Short task: In the listing that follows, how many lines contain the string "Vector"? Provide only the number.

Records contained in a dataset:
>> Start

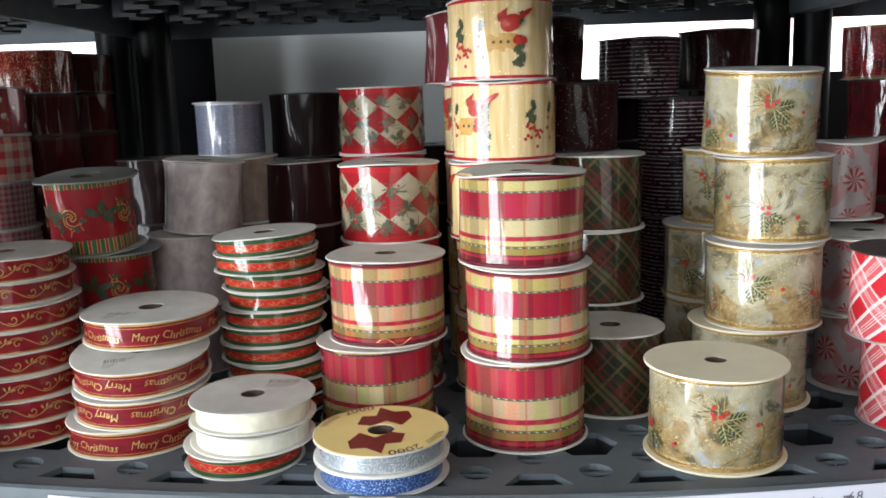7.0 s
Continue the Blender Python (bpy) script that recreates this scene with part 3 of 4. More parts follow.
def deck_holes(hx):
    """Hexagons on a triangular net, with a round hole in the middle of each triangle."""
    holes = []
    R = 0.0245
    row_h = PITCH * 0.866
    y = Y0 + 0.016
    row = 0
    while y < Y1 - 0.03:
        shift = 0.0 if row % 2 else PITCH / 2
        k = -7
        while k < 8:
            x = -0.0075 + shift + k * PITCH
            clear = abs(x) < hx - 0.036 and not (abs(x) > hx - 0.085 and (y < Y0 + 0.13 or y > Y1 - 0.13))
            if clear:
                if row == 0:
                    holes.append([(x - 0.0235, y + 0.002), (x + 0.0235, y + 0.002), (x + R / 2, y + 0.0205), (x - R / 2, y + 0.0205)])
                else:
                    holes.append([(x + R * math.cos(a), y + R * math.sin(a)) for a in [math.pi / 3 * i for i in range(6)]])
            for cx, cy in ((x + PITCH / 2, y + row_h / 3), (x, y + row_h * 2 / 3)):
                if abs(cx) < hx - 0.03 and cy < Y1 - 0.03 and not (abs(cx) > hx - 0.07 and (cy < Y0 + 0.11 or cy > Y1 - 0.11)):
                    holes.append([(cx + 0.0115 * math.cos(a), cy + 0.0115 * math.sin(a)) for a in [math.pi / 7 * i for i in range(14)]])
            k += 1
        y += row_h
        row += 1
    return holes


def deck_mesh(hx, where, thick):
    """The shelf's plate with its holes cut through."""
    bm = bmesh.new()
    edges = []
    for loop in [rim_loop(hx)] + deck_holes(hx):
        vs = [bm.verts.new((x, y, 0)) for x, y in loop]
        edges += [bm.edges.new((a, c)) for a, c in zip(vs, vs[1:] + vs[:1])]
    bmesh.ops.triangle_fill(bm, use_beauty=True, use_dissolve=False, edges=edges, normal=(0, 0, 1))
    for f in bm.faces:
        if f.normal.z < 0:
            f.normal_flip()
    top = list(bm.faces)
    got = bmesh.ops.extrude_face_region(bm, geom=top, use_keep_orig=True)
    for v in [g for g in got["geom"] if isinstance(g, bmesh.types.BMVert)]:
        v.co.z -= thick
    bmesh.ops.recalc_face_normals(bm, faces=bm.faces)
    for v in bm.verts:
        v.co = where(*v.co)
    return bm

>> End
>> Start

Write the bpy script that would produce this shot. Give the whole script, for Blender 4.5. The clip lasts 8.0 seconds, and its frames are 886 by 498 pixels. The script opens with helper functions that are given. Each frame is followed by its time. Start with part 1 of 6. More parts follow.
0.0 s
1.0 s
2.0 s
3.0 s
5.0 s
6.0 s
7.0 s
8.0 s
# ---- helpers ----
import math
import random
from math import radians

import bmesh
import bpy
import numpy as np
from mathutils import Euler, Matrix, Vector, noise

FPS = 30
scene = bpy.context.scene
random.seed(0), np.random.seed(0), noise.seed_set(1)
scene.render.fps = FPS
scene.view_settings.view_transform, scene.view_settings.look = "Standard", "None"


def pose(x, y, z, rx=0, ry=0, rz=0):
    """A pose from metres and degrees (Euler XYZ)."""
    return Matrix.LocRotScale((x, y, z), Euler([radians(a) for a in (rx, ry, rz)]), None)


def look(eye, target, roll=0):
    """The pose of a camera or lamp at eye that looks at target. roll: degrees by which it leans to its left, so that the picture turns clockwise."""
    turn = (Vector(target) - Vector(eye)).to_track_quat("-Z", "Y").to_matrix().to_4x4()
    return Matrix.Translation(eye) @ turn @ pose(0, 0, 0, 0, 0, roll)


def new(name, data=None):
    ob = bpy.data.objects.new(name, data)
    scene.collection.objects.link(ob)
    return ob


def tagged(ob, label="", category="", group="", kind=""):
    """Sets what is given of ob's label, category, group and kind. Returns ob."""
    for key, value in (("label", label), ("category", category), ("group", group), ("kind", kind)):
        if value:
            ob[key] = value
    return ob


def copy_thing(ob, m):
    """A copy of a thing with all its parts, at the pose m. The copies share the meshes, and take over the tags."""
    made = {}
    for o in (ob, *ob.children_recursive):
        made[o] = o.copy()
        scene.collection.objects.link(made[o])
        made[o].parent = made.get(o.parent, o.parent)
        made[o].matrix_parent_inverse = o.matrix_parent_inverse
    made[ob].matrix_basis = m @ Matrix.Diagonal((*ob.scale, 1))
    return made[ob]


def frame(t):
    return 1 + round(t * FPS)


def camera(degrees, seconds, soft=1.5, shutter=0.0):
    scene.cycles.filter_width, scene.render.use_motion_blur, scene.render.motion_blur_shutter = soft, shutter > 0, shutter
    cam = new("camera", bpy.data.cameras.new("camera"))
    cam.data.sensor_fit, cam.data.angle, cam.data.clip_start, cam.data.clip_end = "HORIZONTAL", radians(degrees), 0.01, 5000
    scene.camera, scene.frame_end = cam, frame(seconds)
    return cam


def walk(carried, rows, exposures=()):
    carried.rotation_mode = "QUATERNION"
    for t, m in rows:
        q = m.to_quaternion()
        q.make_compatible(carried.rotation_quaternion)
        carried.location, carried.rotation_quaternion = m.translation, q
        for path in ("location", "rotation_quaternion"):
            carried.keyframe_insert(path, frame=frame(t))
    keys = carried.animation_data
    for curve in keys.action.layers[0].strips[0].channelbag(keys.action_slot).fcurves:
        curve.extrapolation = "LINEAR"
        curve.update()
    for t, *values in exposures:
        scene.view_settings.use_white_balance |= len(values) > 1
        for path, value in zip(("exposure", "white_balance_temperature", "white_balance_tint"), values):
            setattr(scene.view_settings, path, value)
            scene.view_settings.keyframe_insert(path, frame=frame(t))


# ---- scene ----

>> End

Correct output: 2